■ **EXERCISE DESCRIPTION**:
Repeat the material below exactly, with no pictures.

#### DATA PROVIDED ####

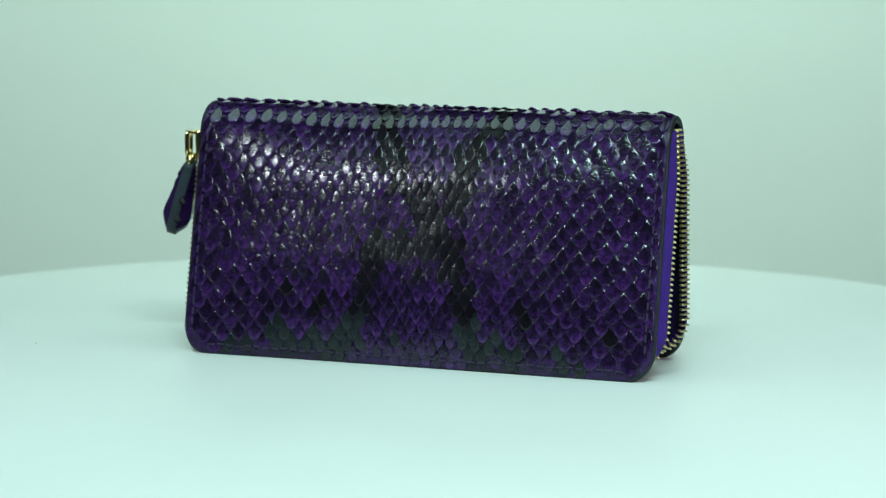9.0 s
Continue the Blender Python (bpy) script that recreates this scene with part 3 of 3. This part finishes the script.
def inside():
    """Leather pockets that hang from the spine between the two halves."""
    def sheet(name, y_top, y_foot, z_foot, half, wave, label, short=0.012):
        nu, nv = 40, 24
        face, back = [], []
        for j in range(nv):
            t = j / (nv - 1)
            z = 0.094 + (z_foot - 0.094) * t
            w = half - short - 0.004 * max(0.0, (t - 0.9) / 0.1) ** 2
            for i in range(nu):
                u = -1 + 2 * i / (nu - 1)
                y = y_top + (y_foot - y_top) * t + wave * math.sin(u * 3.0 + 2.2 * t) * t + 0.0012 * math.sin(9 * u) * t
                face.append((CX + short + u * w, y - 0.0008, z))
                back.append((CX + short + u * w, y + 0.0008, z))
        n = nu * nv
        f = grid_faces(nu, nv)
        rim = [i for i in range(nu)] + [j * nu + nu - 1 for j in range(1, nv)] + [(nv - 1) * nu + i for i in range(nu - 2, -1, -1)] + [j * nu for j in range(nv - 2, 0, -1)]
        faces = f + [tuple(q + n for q in reversed(w)) for w in f] + [(b, a, a + n, b + n) for a, b in zip(rim, rim[1:] + rim[:1])]
        part_mesh(name, mesh_of(name, face + back, faces, M_LINING), WALLET, label)
    sheet("pocket_panel", 0.0060, 0.0005, 0.0085, HALF - 0.0045, 0.0008, "purple leather pocket panel")
    sheet("pocket_panel", 0.0085, 0.0065, 0.0100, HALF - 0.0050, 0.0010, "purple leather pocket panel")
    sheet("card_pocket", 0.0020, -0.0095, 0.013, HALF - 0.0170, 0.0012, "purple leather card pocket")
    fold = [(CX + HALF - 0.0040, 0.0052 - 0.0047 * (k / 15) + 0.0009 * math.sin(k * 0.42), 0.072 - 0.0645 * k / 15) for k in range(16)]
    part("gusset_fold", tube(fold, 0.0019, 12), M_LINING, WALLET, "folded purple leather gusset edge")
    sheet("pocket_panel", 0.0125, 0.0290, 0.018, HALF - 0.0110, 0.0008, "purple leather pocket panel")


inside()
scales()


# ---------------------------------------------------------------- what moves
def motions():
    rows = [(t, pose(0, 0, 0, 0, 0, TURN_START + TURN_RATE * t)) for t in range(0, 17)]
    walk(TABLE, rows)
    walk(WALLET, rows)


motions()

####

■ **RESULT FOR THIS EXERCISE**:
9.0 s
Continue the Blender Python (bpy) script that recreates this scene with part 3 of 3. This part finishes the script.
def inside():
    """Leather pockets that hang from the spine between the two halves."""
    def sheet(name, y_top, y_foot, z_foot, half, wave, label, short=0.012):
        nu, nv = 40, 24
        face, back = [], []
        for j in range(nv):
            t = j / (nv - 1)
            z = 0.094 + (z_foot - 0.094) * t
            w = half - short - 0.004 * max(0.0, (t - 0.9) / 0.1) ** 2
            for i in range(nu):
                u = -1 + 2 * i / (nu - 1)
                y = y_top + (y_foot - y_top) * t + wave * math.sin(u * 3.0 + 2.2 * t) * t + 0.0012 * math.sin(9 * u) * t
                face.append((CX + short + u * w, y - 0.0008, z))
                back.append((CX + short + u * w, y + 0.0008, z))
        n = nu * nv
        f = grid_faces(nu, nv)
        rim = [i for i in range(nu)] + [j * nu + nu - 1 for j in range(1, nv)] + [(nv - 1) * nu + i for i in range(nu - 2, -1, -1)] + [j * nu for j in range(nv - 2, 0, -1)]
        faces = f + [tuple(q + n for q in reversed(w)) for w in f] + [(b, a, a + n, b + n) for a, b in zip(rim, rim[1:] + rim[:1])]
        part_mesh(name, mesh_of(name, face + back, faces, M_LINING), WALLET, label)
    sheet("pocket_panel", 0.0060, 0.0005, 0.0085, HALF - 0.0045, 0.0008, "purple leather pocket panel")
    sheet("pocket_panel", 0.0085, 0.0065, 0.0100, HALF - 0.0050, 0.0010, "purple leather pocket panel")
    sheet("card_pocket", 0.0020, -0.0095, 0.013, HALF - 0.0170, 0.0012, "purple leather card pocket")
    fold = [(CX + HALF - 0.0040, 0.0052 - 0.0047 * (k / 15) + 0.0009 * math.sin(k * 0.42), 0.072 - 0.0645 * k / 15) for k in range(16)]
    part("gusset_fold", tube(fold, 0.0019, 12), M_LINING, WALLET, "folded purple leather gusset edge")
    sheet("pocket_panel", 0.0125, 0.0290, 0.018, HALF - 0.0110, 0.0008, "purple leather pocket panel")


inside()
scales()


# ---------------------------------------------------------------- what moves
def motions():
    rows = [(t, pose(0, 0, 0, 0, 0, TURN_START + TURN_RATE * t)) for t in range(0, 17)]
    walk(TABLE, rows)
    walk(WALLET, rows)


motions()